Representative of Basses-Alpes
- In office 2 July 1871 – 7 March 1876

Deputy of Basses-Alpes (Digne)
- In office 20 February 1876 – 14 October 1881

Personal details
- Born: 16 July 1815 Allemagne, Basses-Alpes, France
- Died: 3 March 1901 (aged 85) Allemagne, Basses-Alpes, France
- Occupation: Doctor, politician

= Prosper Allemand =

French doctor and politician (1815–1901)

Pierre Léger Prosper Allemand (16 July 1815 – 3 March 1901) was a French medical doctor and politician, a strong opponent of the government during the Second French Empire, who was Deputy of Basses-Alpes from 1871 to 1881 during the French Third Republic.

==Early years==

Pierre Léger Prosper Allemand was born on 16 July 1815 in Allemagne, Basses-Alpes (now Alpes-de-Haute-Provence).
His parents were Jean François Allemand (1775–1836), a health officer and mayor, and Marie Élisabeth Poitevin.
He was received as a doctor in 1841, and was named internal head of the Toulon civil hospitals.
On 15 August 1845 in Riez he married Noëlie Élisabeth Reydellet (born 1824).
Their son was César Allemand (1846–1918).

Allemand joined in the rebellion against the coup d'état of 2 December 1851, along with Charles Cotte and Marius Soustre.
He was included in the list of deportees to Algeria, as was his relative Marius Allemand.
However, the punishment appears to have been reduced to travel restrictions, and on 4 May 1852 the sub-prefect of Brignoles authorised Allemand to circulate throughout that canton and the neighboring cantons.
On 14 July 1860 Allemand was elected to the municipal council of Riez, Basses-Alpes.
The next year he ran for election as General Councilor, and was elected with almost two thirds of the votes despite official support for his opponent.
He became mayor of the commune of Riez.

==Deputy==

Allemand was elected to the National Assembly as Representative of Basses-Alpes in the by-election of 2 July 1871 in place of Adolphe Thiers, who had chosen to represent the Seine department. (Note: In the 1871 election some candidates, such as Thiers, ran in several departments.

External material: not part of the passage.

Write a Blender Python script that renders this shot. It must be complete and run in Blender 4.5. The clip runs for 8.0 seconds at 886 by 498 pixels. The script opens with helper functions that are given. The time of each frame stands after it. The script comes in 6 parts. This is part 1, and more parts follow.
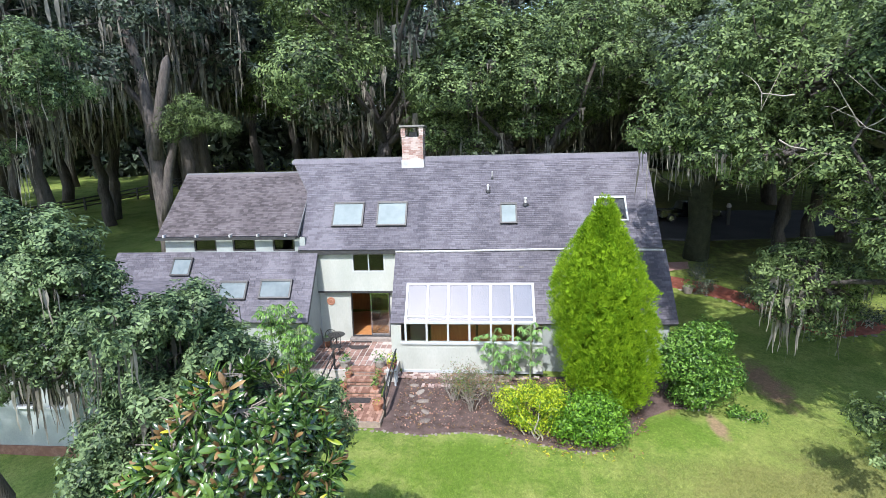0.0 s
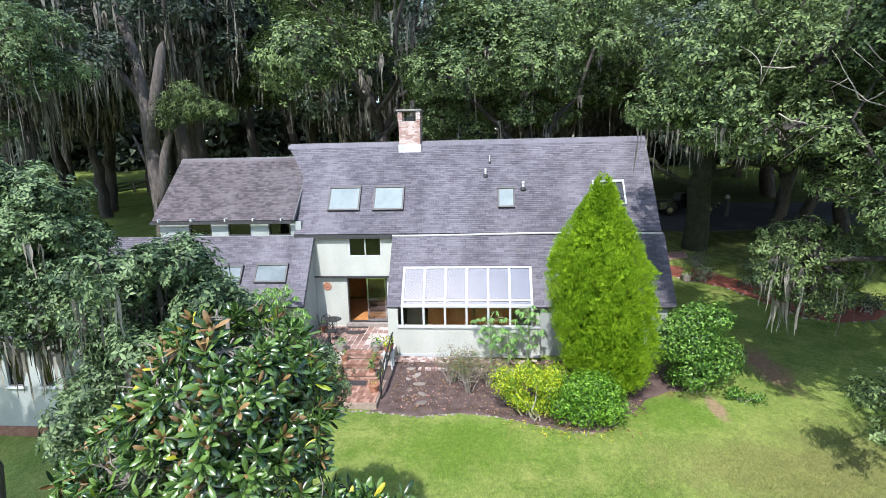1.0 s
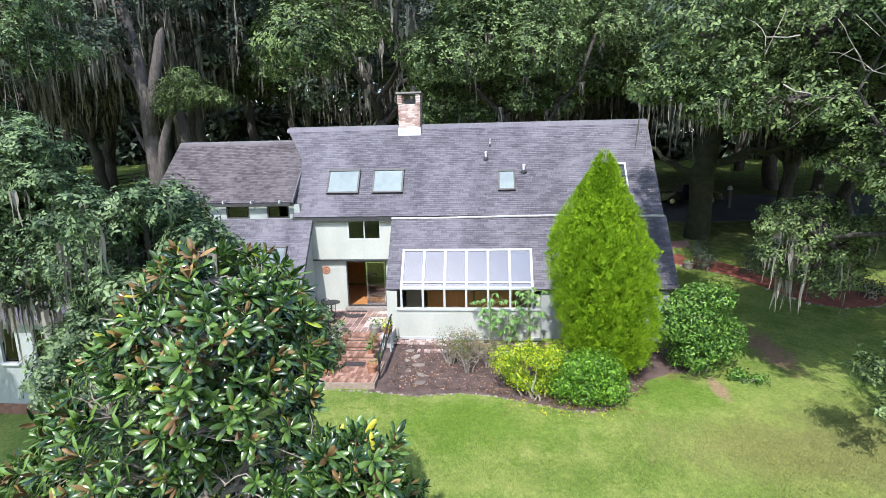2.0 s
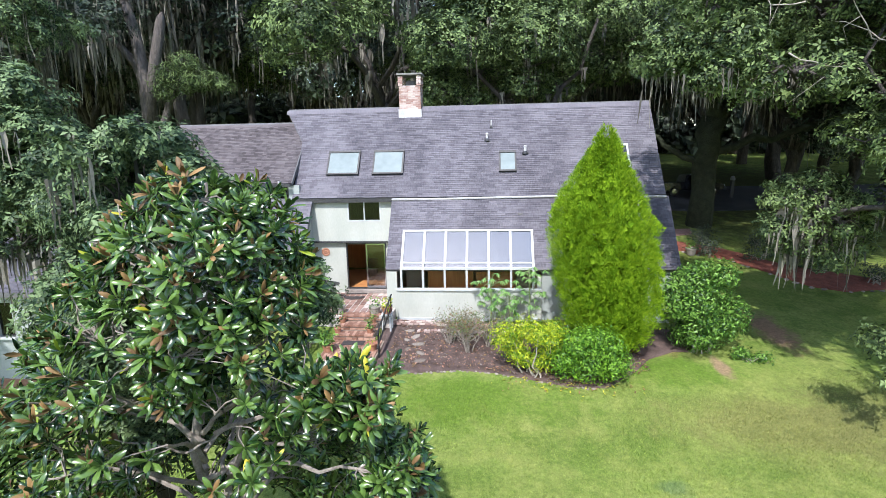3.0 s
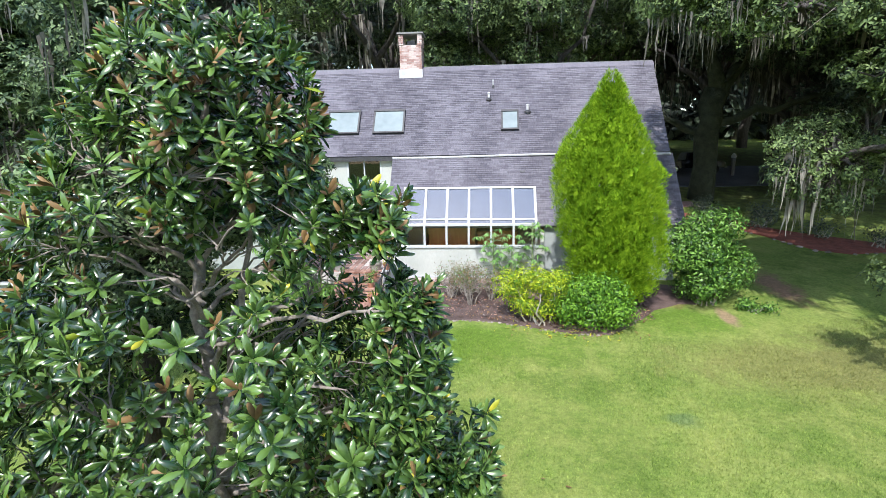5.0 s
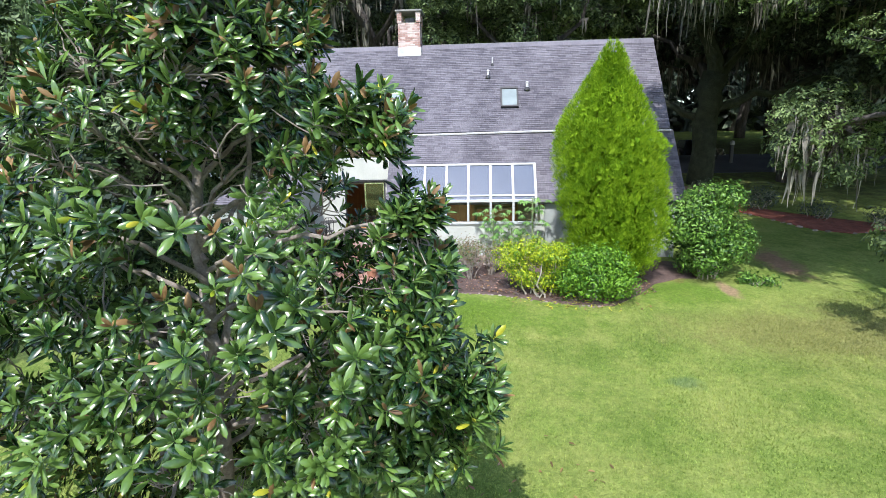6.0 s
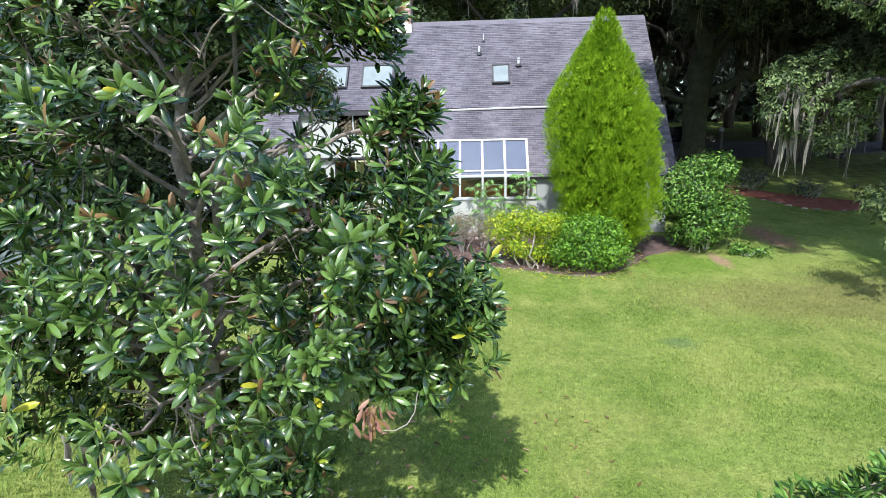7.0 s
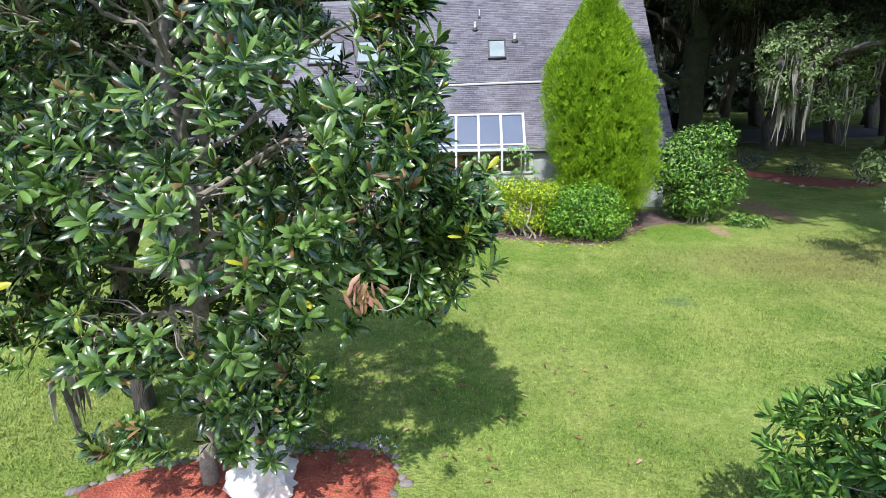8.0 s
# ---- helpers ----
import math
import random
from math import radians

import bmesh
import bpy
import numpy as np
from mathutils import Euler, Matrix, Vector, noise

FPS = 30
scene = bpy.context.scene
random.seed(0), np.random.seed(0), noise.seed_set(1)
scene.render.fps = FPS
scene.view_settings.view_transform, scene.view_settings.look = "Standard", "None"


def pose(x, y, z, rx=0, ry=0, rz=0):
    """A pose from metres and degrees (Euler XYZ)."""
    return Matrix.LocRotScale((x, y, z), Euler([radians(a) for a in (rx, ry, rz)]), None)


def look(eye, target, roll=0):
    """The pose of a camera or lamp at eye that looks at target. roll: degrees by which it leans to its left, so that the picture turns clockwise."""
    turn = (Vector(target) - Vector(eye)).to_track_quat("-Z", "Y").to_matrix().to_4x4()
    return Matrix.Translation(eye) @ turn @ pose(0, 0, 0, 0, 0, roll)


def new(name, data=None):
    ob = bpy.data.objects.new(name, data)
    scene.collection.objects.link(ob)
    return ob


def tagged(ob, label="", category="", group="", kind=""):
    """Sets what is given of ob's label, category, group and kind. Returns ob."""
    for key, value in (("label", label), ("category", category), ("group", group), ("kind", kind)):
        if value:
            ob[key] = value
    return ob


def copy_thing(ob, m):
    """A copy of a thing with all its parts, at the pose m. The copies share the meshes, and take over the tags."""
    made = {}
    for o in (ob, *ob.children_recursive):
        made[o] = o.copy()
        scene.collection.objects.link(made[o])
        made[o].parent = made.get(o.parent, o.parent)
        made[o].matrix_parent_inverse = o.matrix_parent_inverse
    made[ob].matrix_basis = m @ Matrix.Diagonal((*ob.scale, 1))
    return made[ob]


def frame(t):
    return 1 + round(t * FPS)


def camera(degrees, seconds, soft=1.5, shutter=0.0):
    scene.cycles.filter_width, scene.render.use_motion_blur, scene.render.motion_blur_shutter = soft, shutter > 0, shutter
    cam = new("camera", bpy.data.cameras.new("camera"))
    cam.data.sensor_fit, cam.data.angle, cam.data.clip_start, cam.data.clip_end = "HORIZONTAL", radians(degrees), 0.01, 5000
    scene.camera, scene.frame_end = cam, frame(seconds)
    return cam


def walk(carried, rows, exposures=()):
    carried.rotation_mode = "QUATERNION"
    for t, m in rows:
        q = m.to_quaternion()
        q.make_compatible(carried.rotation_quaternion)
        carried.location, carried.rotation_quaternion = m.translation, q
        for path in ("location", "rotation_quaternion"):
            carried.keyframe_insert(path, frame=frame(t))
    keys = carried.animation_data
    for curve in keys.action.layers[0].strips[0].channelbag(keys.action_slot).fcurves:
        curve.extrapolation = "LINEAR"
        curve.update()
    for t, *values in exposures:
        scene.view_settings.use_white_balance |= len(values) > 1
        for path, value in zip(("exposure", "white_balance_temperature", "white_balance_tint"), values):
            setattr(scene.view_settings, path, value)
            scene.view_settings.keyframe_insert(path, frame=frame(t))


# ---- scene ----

If elected in more than one, they chose which department they would represent and by-elections were held in the others.)
Allemand won 14,212 votes against 7,412 for Paulin Talabot and 3,755 for Arthur Picard.
He joined both the Moderate Left and the Republican Union groups.
He did not participate in the debates.
He voted against the preliminary steps for peace with Prussia, against public prayers, for the return of the government to Paris, against the Cabinet of 24 May 1873 (which dismissed him from his position as Mayor of Riez), for the constitutional laws and against the "freedom of higher education" law.

Allemand ran for election as Senator of Basses-Alpes on 30 January 1876 but was not elected.
He ran for the Chamber of Deputies on 20 February 1876 for the Digne constituency and won by 7,643 votes against 2,953 for the Bonapartist Falcon de Cimier.
He rejoined the left and supported the liberal ministries appointed by Marshal MacMahon.
After the 16 May 1877 crisis he was one of the 363 opponents of the Fourtou-de Broglie cabinet.
He was reelected Deputy for Digne on 14 October 1877 by 7,757 votes against 3,590 votes for the official candidate M. Fruchier.
He voted for the partial amnesty, for invalidation of the election of Louis Auguste Blanqui, for application of existing laws to unauthorized congregations and for divorce.
He did not run for reelection on 21 August 1881.

==Last years==

Allemand left office on 14 October 1881.
He was named Chevalier of the Legion of Honour in December 1882.
In 1898 he wrote a celebrated letter supporting Joseph Reinach, the champion of Alfred Dreyfus.
He died on 3 March 1901 in Allemagne, Basses-Alpes, aged 85.
On 6 September 1909 Aristide Briand presided over the inauguration of a bust of Allemand in Allemagne-en-Provence by Jeanne Royannez^{(fr)}, wife of Clovis Hugues. Reinach spoke at the ceremony.
The bust was melted down by the German occupiers in 1942.